The Kraft-McMillan inequality says that
$$\sum_{w\in C}2^{-\ell(w)}\le 1\,,$$
and multiplying by $\frac{m}{\sum_{w\in C}2^{-\ell(w)}}$ yields the inequality
$$m\le\frac{m}{\sum\limits_{w\in C}\frac1{2^{\ell(w)}}}\,.\tag{1}$$
The righthand side of $(1)$ is the harmonic mean of the numbers $2^{\ell(w)}$ for $w\in C$, and the harmonic mean of a set of positive real numbers is less than or equal to the geometric mean of those numbers, so
$$m\le\left(\prod_{w\in C}2^{\ell(w)}\right)^{1/m}=2^{\frac1m\sum_{w\in C}\ell(w)}\,.$$
Now take binary logs on both sides:
$$\lg m\le\frac1m\sum_{w\in C}\ell(w)\,,\tag{2}$$
so
$$\sum_{w\in C}\ell(w)\ge m\lg m\,.$$
If the Kraft-McMillan inequality isn’t available, one can prove the result by induction on $m$. You can easily verify that it holds for $m=1$ and $m=2$. Now assume that the result holds for all such sets of fewer than $m$ words. Arrange the words over the alphabet $\{X,Y\}$ in an infinite binary tree $T$:
The left child of a word $w$ is $wX$, and the right child is $wY$. Observe that a word $u$ is a prefix of a word $w$ if and only if the vertex $u$ is on the path from the root $*$ to the word $w$. Thus, the $m$ words must lie on $m$ distinct branches of $T$. If $m=2^n$, for instance, they could (but need not) be the $2^n$ words on Level $n$, in which case their total length would be exactly $n2^n$.

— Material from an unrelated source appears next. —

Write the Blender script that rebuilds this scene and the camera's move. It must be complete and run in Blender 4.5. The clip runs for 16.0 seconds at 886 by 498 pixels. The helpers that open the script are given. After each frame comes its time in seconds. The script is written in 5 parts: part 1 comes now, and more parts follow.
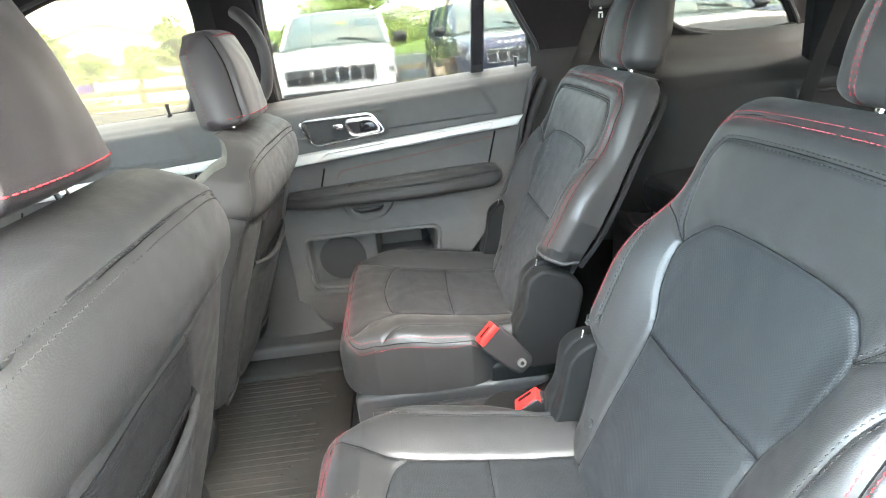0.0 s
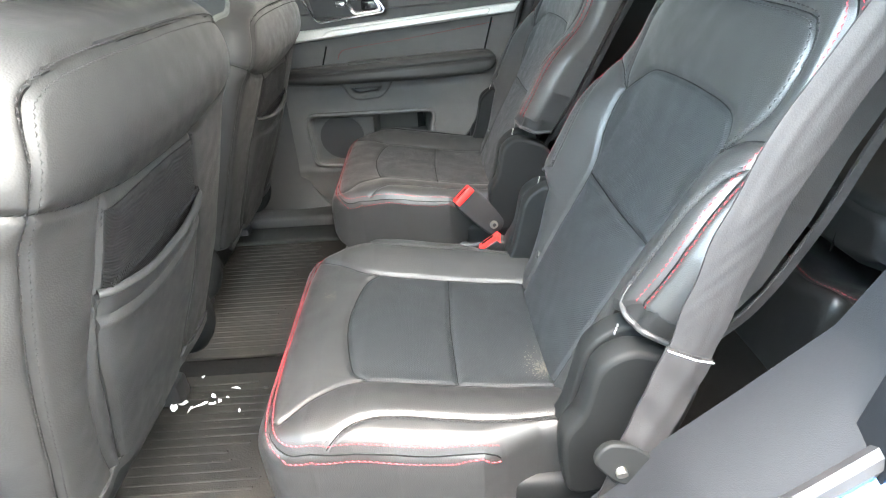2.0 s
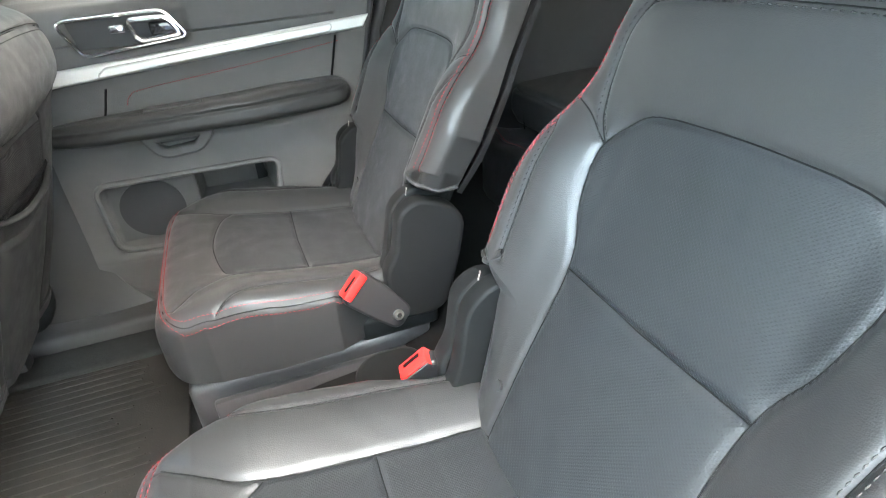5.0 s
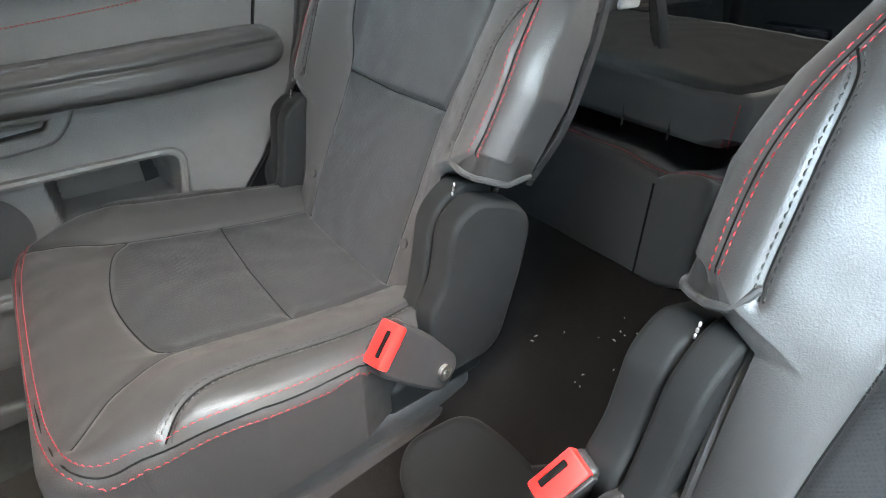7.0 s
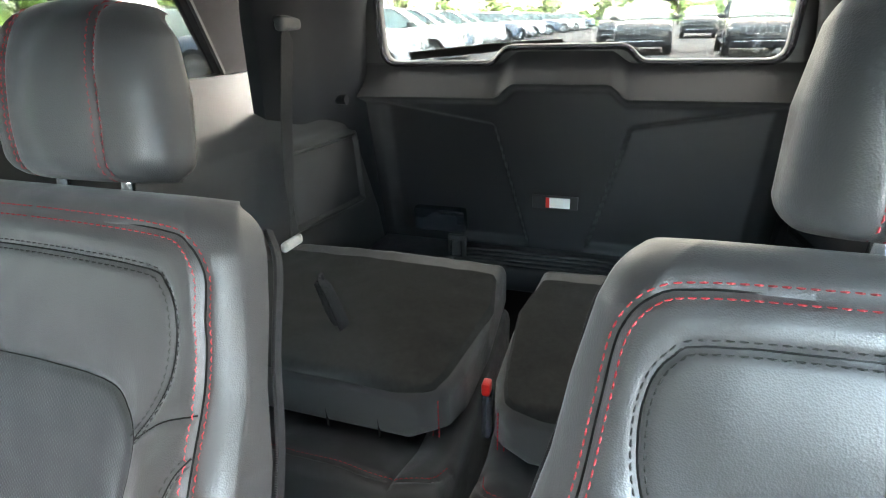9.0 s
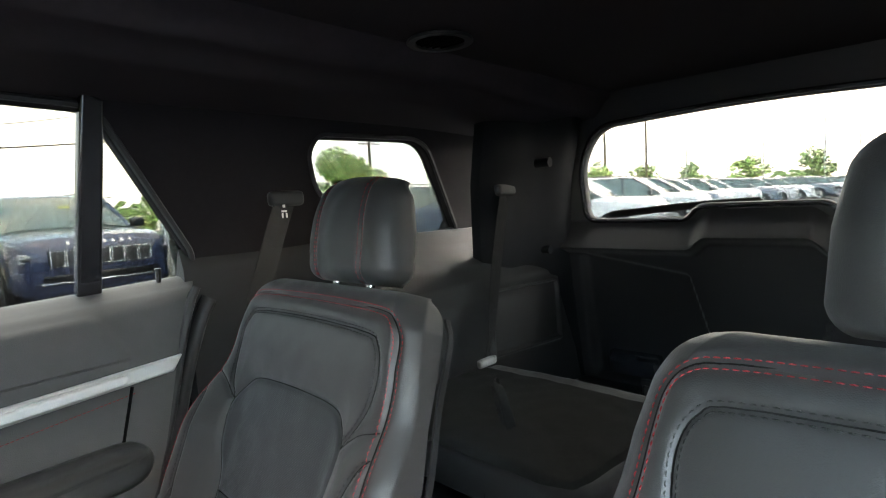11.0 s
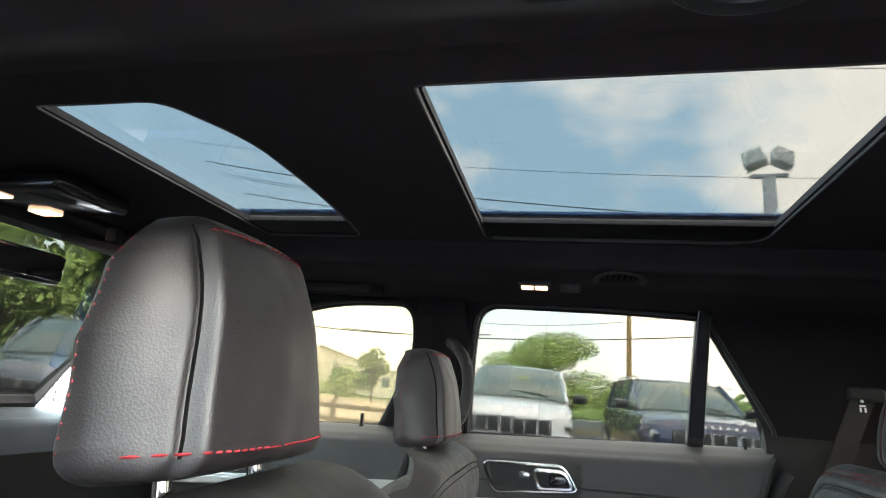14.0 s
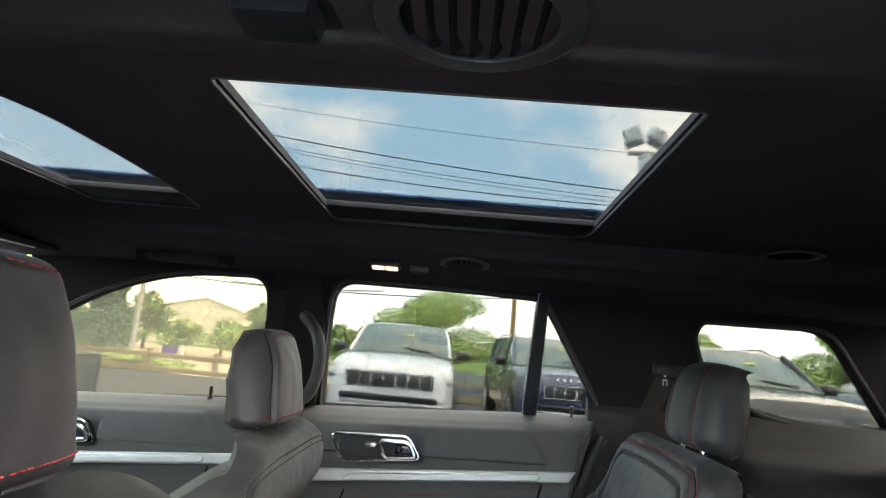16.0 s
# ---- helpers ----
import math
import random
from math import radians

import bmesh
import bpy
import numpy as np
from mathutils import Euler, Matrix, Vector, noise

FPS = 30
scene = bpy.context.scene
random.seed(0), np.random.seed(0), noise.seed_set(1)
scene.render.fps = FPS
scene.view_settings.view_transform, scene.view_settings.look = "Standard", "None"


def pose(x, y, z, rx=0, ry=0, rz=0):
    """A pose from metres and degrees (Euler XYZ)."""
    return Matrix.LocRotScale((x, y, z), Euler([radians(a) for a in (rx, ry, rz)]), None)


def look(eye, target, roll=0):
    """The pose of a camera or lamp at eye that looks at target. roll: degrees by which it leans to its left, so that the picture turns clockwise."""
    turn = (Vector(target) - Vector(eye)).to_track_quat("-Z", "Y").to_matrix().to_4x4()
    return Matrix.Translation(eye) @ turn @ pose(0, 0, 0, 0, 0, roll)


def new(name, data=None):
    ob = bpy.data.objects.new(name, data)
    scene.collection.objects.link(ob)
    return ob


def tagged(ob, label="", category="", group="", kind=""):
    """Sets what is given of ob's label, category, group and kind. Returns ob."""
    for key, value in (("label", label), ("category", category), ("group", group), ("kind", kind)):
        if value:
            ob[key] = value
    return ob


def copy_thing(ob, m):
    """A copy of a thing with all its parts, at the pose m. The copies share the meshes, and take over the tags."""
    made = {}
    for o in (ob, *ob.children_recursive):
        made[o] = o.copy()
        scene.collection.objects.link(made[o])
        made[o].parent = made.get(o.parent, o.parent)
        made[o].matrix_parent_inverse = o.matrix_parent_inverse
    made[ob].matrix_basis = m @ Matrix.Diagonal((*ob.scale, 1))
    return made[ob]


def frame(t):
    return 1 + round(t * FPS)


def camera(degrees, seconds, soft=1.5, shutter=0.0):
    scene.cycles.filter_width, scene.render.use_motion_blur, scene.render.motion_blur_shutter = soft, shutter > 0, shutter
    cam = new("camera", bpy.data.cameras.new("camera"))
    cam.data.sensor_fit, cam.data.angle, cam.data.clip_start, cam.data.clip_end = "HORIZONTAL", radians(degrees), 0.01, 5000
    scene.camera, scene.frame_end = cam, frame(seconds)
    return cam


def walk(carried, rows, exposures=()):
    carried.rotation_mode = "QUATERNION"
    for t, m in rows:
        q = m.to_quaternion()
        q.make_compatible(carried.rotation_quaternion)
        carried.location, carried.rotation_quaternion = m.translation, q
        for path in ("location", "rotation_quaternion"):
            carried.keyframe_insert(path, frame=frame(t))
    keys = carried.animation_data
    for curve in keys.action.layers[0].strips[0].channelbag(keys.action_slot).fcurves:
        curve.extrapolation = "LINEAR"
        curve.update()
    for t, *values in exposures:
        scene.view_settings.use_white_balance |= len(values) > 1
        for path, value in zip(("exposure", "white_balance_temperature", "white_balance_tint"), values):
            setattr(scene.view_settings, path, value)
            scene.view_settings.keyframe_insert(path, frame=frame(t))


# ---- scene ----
cam = camera(79.5, 16.0, 1.1)
METRES, EYE, TILT, LEAN, TURN = 2.36, 1.36, -22.6, 5.0, -5.1
ROWS = [
    (0.0, 0.0, 0.0, 0.0, 0.0, 0.0, -0.0),
    (0.5, -0.0025, -0.0079, -0.0323, 0.02, -3.91, -2.13),
    (1.0, 0.0023, -0.0213, -0.0499, 0.8, -6.72, -3.52),
    (1.5, 0.0199, -0.0462, -0.0617, 1.58, -7.62, -3.84),
    (2.0, 0.0303, -0.0515, -0.0582, 1.43, -7.59, -3.21),
    (2.5, 0.0294, -0.0422, -0.0509, -1.75, -7.38, -1.86),
    (3.0, 0.0204, 0.0001, -0.0507, -6.04, -8.83, -0.78),
    (3.5, -0.0012, 0.0372, -0.0444, -8.08, -10.51, 0.58),
    (4.0, -0.0039, 0.0706, -0.0326, -12.16, -10.58, 2.68),
    (4.2, 0.0064, 0.076, -0.0118, -14.29, -10.06, 4.05),
    (6.3, -0.0283, 0.1504, -0.0198, -19.45, -5.18, 3.51),
    (6.5, -0.0427, 0.1856, -0.0233, -22.34, -7.21, 4.12),
    (7.0, -0.0456, 0.2548, 0.0094, -31.4, -11.33, 7.9),
    (7.5, -0.0294, 0.2865, 0.037, -43.07, -12.07, 11.94),
    (8.0, 0.0017, 0.2934, 0.0733, -54.92, -11.53, 15.61),
    (8.5, 0.0163, 0.2907, 0.1137, -63.69, -10.66, 18.71),
    (8.7, 0.0188, 0.2771, 0.126, -64.79, -10.24, 19.47),
    (10.8, -0.0135, 0.2155, 0.0967, -46.34, 12.29, 16.62),
    (11.0, -0.0227, 0.1983, 0.0819, -39.43, 15.46, 13.99),
    (11.5, -0.0363, 0.1431, 0.06, -23.23, 22.93, 6.01),
    (12.0, -0.0353, 0.1008, 0.0473, -13.73, 30.59, 0.12),
    (12.5, -0.0287, 0.0693, 0.028, -5.2, 35.33, -5.13),
    (13.0, -0.0177, 0.0493, 0.0198, 3.31, 36.02, -9.72),
    (13.5, -0.0275, 0.0479, 0.0017, 10.84, 35.46, -13.83),
    (14.0, -0.0354, 0.0394, -0.0025, 13.08, 35.13, -15.79),
    (14.5, -0.0131, 0.0507, 0.0064, 11.01, 35.27, -15.06),
    (15.0, 0.0133, 0.0537, 0.0191, 7.94, 35.15, -13.58),
    (15.5, 0.0171, 0.0376, 0.0235, 5.25, 34.46, -12.45),
    (16.0, 0.0043, 0.031, 0.0255, 2.24, 33.02, -11.84),
]
EXPOSURES = [(0.0, 7.28), (1.2, 6.95), (3.0, 7.0), (4.2, 7.2), (6.3, 7.1), (7.5, 7.4), (8.7, 7.52), (10.8, 6.3), (12.0, 5.7), (13.5, 5.68), (16.0, 5.87)]
walk(cam, [(t, pose(0, 0, EYE, TILT, LEAN, TURN) @ pose(METRES * x, METRES * y, METRES * z, 90 + pitch, roll, yaw)) for t, x, y, z, yaw, pitch, roll in ROWS], EXPOSURES)

# ---- world and light ----
world = bpy.data.worlds.new("sky")
scene.world = world
world.use_nodes = True
wn, wl = world.node_tree.nodes, world.node_tree.links
wn.clear()
w_out, w_bg, w_sky = wn.new("ShaderNodeOutputWorld"), wn.new("ShaderNodeBackground"), wn.new("ShaderNodeTexSky")
w_sky.sky_type, w_sky.sun_disc = "NISHITA", False
w_sky.sun_elevation, w_sky.sun_rotation = radians(78), radians(-168)
w_sky.air_density, w_sky.dust_density, w_sky.ozone_density = 1.0, 2.2, 1.0
w_co, w_map = wn.new("ShaderNodeTexCoord"), wn.new("ShaderNodeMapping")
w_map.inputs["Scale"].default_value = (1.0, 1.0, 1.7)
w_map.inputs["Location"].default_value = (0.35, 0.12, 0.0)
w_n1, w_n2 = wn.new("ShaderNodeTexNoise"), wn.new("ShaderNodeTexNoise")
w_n1.inputs["Scale"].default_value, w_n1.inputs["Detail"].default_value, w_n1.inputs["Roughness"].default_value = 2.6, 9.0, 0.58
w_n2.inputs["Scale"].default_value, w_n2.inputs["Detail"].default_value = 9.0, 6.0
w_r1 = wn.new("ShaderNodeValToRGB")
w_r1.color_ramp.elements[0].position, w_r1.color_ramp.elements[1].position = 0.46, 0.64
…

Let $C_X=\{w:Xw\in C\}$ and $C_Y=\{w:Yw\in C\}$; clearly no word in $C_X$ is an initial segment of any other word in $C_X$, and similarly for $C_Y$. Let $m_X=|C_X|$ and $m_Y=|C_Y|$, and assume for now that $m_X\ne 0\ne m_Y$. The induction hypothesis then ensures that
$$\sum_{w\in C_X}\ell(w)\ge m_X\lg m_X$$
and
$$\sum_{w\in C_Y}\ell(w)\ge m_Y\lg m_Y\,.$$
Now $m_X+m_Y=m$, so
$$\begin{align*} \sum_{w\in C}\ell(w)&=\sum_{w\in C_X}\big(1+\ell(w)\big)+\sum_{w\in C_Y}\big(1+\ell(w)\big)\\ &=m_X+\sum_{w\in C_X}\ell(w)+m_Y+\sum_{w\in C_Y}\ell(w)\\ &=m+\sum_{w\in C_X}\ell(w)+m_Y+\sum_{w\in C_Y}\ell(w)\\ &\ge m+m_X\lg m_X+m_Y\lg m_Y\\ &=m+m_X\lg m_X+(m-m_X)\lg(m-m_X)\,. \end{align*}$$
It’s an easy exercise in basic calculus to determine that the function
$$f(x)=x\lg x+(a-x)\lg(a-x)$$
has a minimum at $x=\frac{a}2$, so
$$m_X\lg m_X+(m-m_X)\lg(m-m_X)\ge m\lg\frac{m}2=m(\lg m-1)\,,$$
and
$$\sum_{w\in C}\ell(w)\ge m+m(\lg m-1)=m\lg m\,,$$
as desired.
What if one of $m_X$ and $m_Y$ is $0$? In that case the words in $C$ all share a non-empty maximal common initial segment $u$, and since $u$ is maximal, both $uX$ and $uY$ are initial segments of at least one word in $C$. Let $C_0=\{w:uw\in C\}$, the set of words obtained by removing the common initial segment $u$ from the words in $C$. Then
$$\begin{align*} \sum_{w\in C}\ell(w)&=m\ell(u)+\sum_{w\in C_0}\ell(w)\\ &\ge m\ell(u)+m\lg m\\ &>m\lg m\,. \end{align*}$$
The result now follows by induction.